The motion avers that the plaintiff's counsel did not notify the appellant, then defendant, or his counsel that he intended to reinstate the case, but there were no allegations that appellant's counsel was not apprised and fully aware that the judge intended to vacate the entry of dismissal and reinstate the case before that action was taken. The judgment reinstating the case, was valid, proper and just. Enumeration of error 7 without merit.
5. Enumerations of error 8, 9, 10, 11 and 12 complain that the evidence was not sufficient to support the verdict and that the judge erred in overruling appellants' motions for nonsuit, directed verdict and for judgment notwithstanding the verdict.
The Appellate Practice Act of 1965 provides that in all cases reported by a court reporter the transcript prepared and signed by the reporter shall include all evidence whether admitted or stricken on objection or otherwise. The certificate of the reporter in the present case certified that an excerpt from the evidence is included in a document to which the certificate is attached. The trial consumed three days and only 13 pages of evidence and colloquy were included in the document and the evidence consisted entirely of disconnected excerpts from the testimony of one witness.
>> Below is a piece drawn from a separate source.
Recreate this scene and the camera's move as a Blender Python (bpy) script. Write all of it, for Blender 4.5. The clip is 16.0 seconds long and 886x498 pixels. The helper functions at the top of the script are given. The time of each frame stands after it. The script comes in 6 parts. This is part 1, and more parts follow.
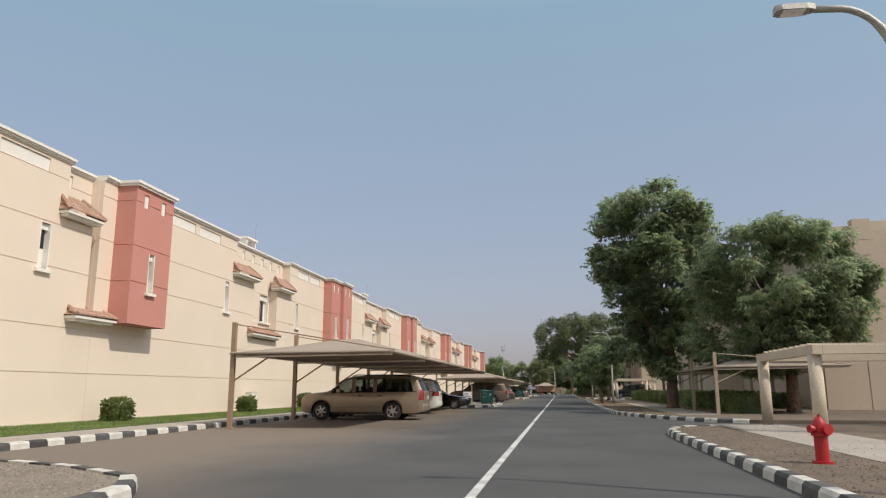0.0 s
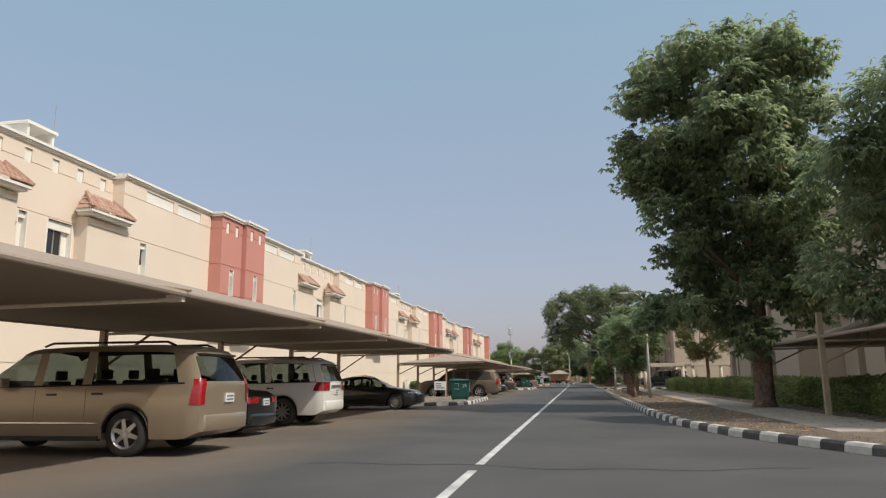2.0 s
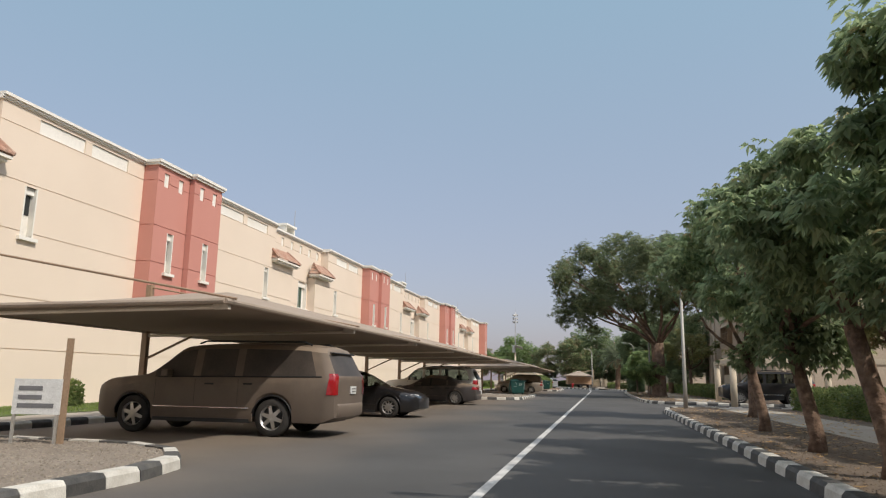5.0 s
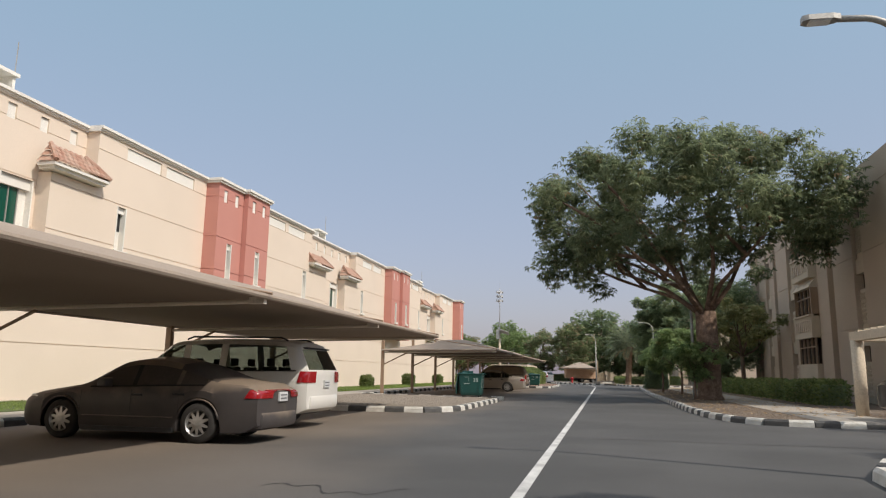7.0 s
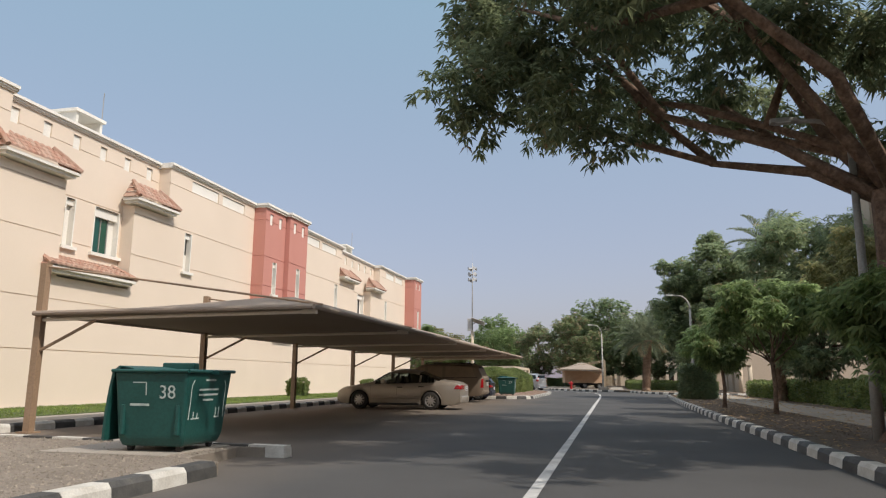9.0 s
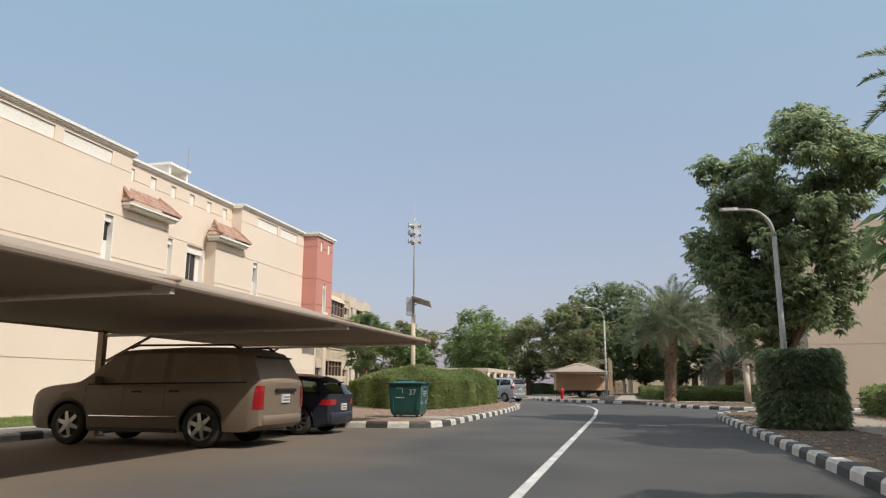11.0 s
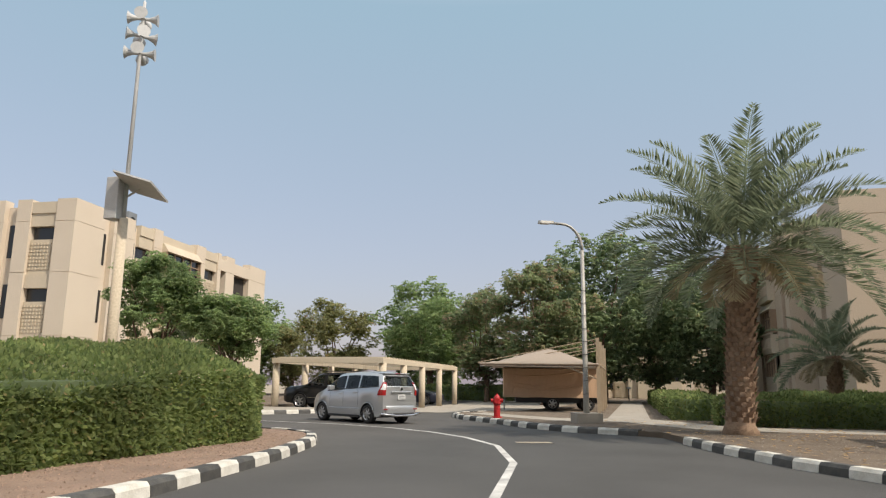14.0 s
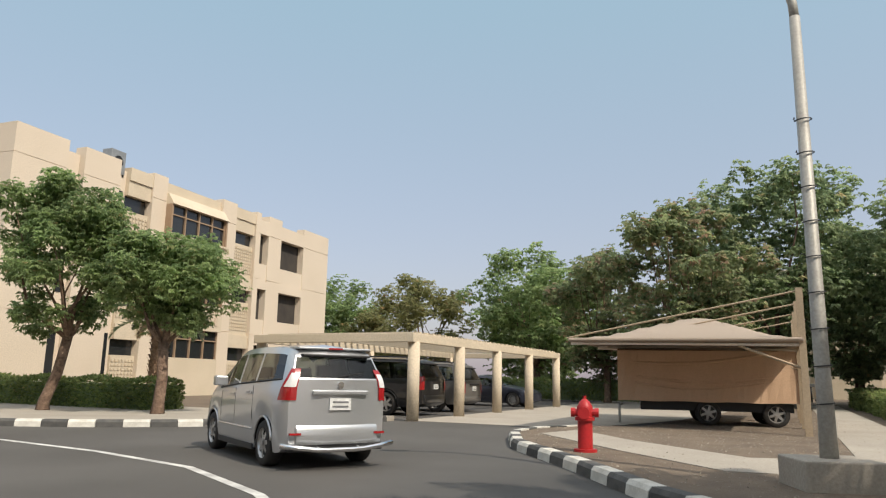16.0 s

Thus, it is apparent that no bona fide effort was made to perfect a transcript of the evidence in compliance with the Appellate Practice Act and that the document to which the reporter's certificate was attached was not a transcript of the evidence. In this situation it is impossible to consider and pass upon the enumerations of error which alleged the evidence did not support the verdict and that the trial judge erred in overruling the defendant's motions for nonsuit, directed verdict and judgment notwithstanding the verdict. Ponce De Leon Properties, Inc. v. Fulton Cotton Mills, 116 Ga. App. 205 (156 SE2d 487)
Judgment affirmed. Bell, P. J., and Hall, J., concur.